TASK GOAL:
Write out the entire listing below exactly, with the pictures left out.

________________________________________

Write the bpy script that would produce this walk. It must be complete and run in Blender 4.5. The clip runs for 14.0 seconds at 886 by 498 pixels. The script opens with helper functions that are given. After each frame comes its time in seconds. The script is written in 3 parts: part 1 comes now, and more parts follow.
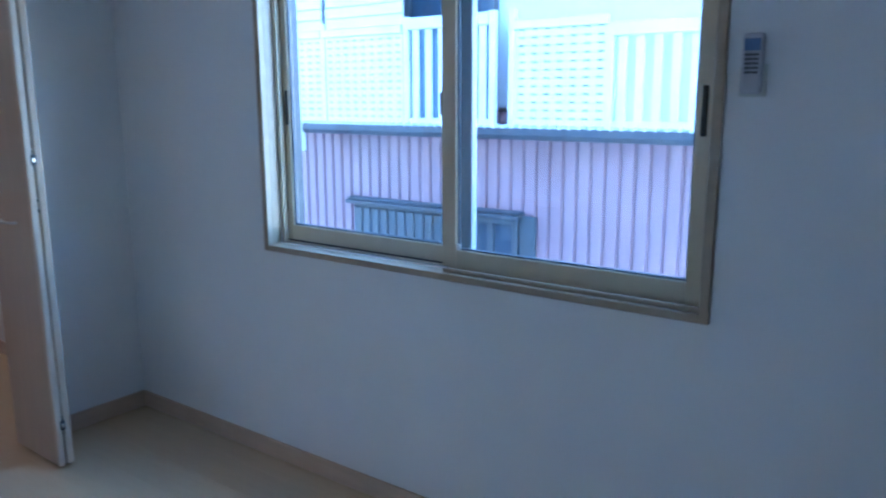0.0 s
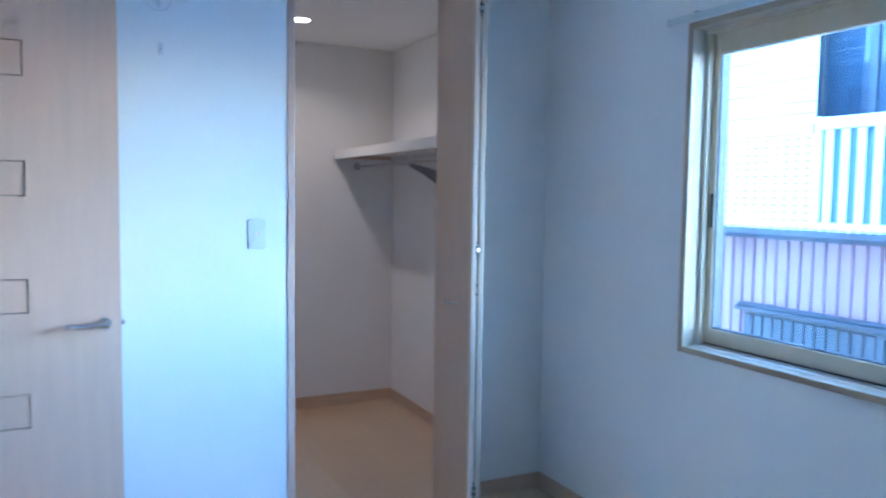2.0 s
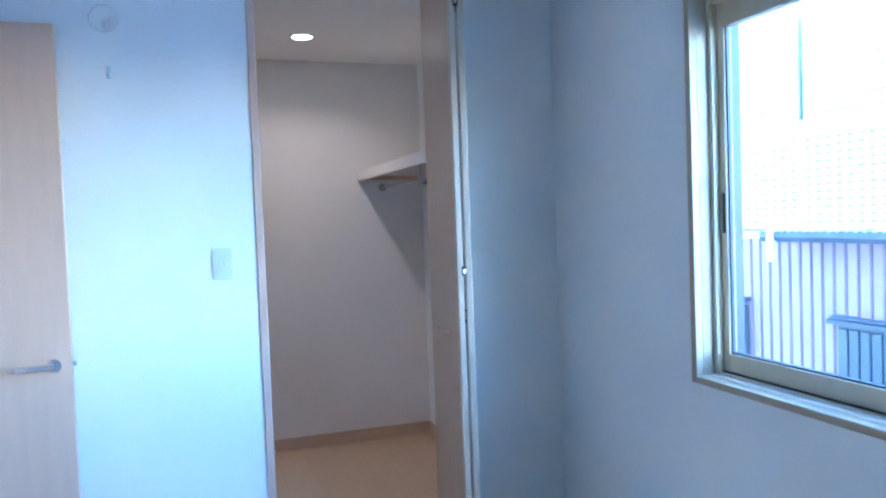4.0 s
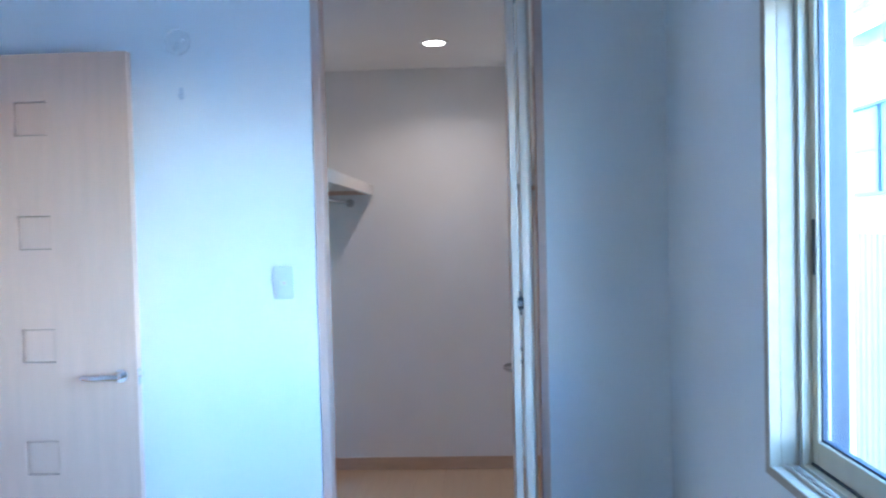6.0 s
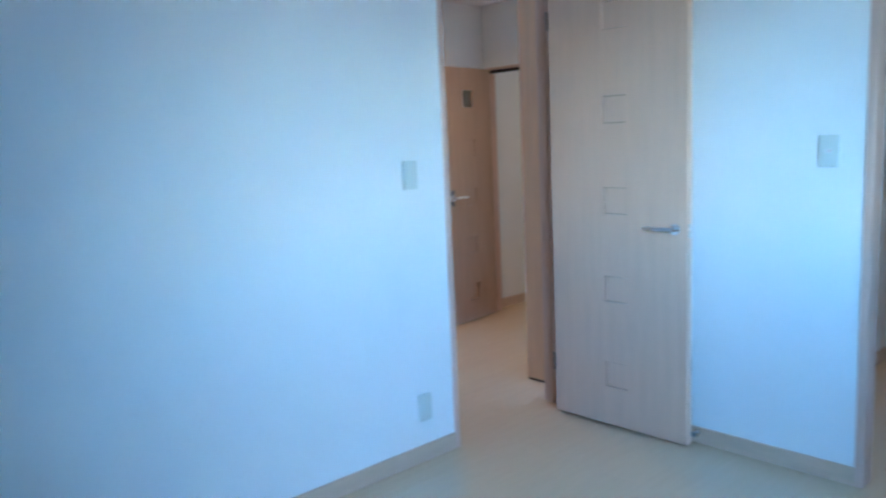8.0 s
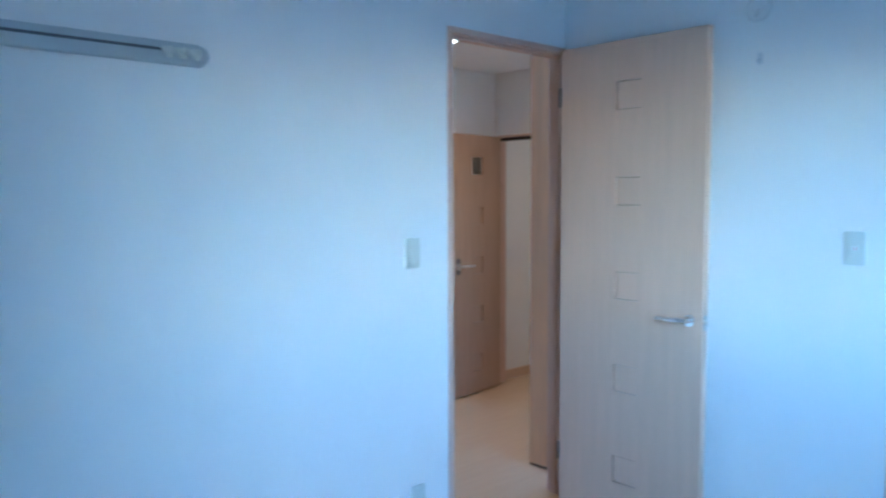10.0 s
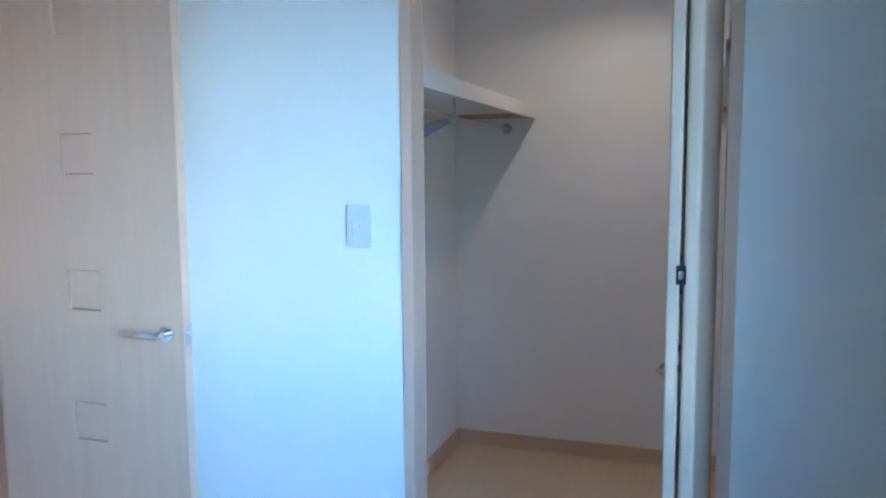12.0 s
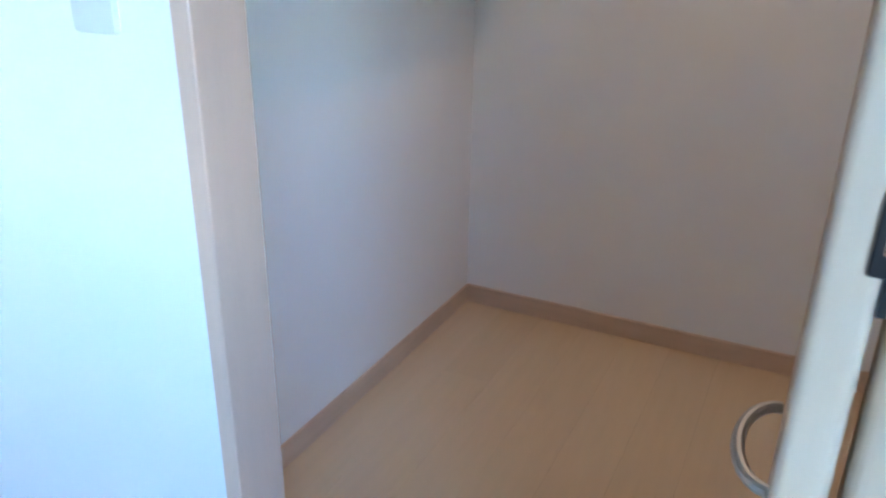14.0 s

________________________________________

FINAL RESULT:
Write the bpy script that would produce this walk. It must be complete and run in Blender 4.5. The clip runs for 14.0 seconds at 886 by 498 pixels. The script opens with helper functions that are given. After each frame comes its time in seconds. The script is written in 3 parts: part 1 comes now, and more parts follow.
0.0 s
2.0 s
4.0 s
6.0 s
8.0 s
10.0 s
12.0 s
14.0 s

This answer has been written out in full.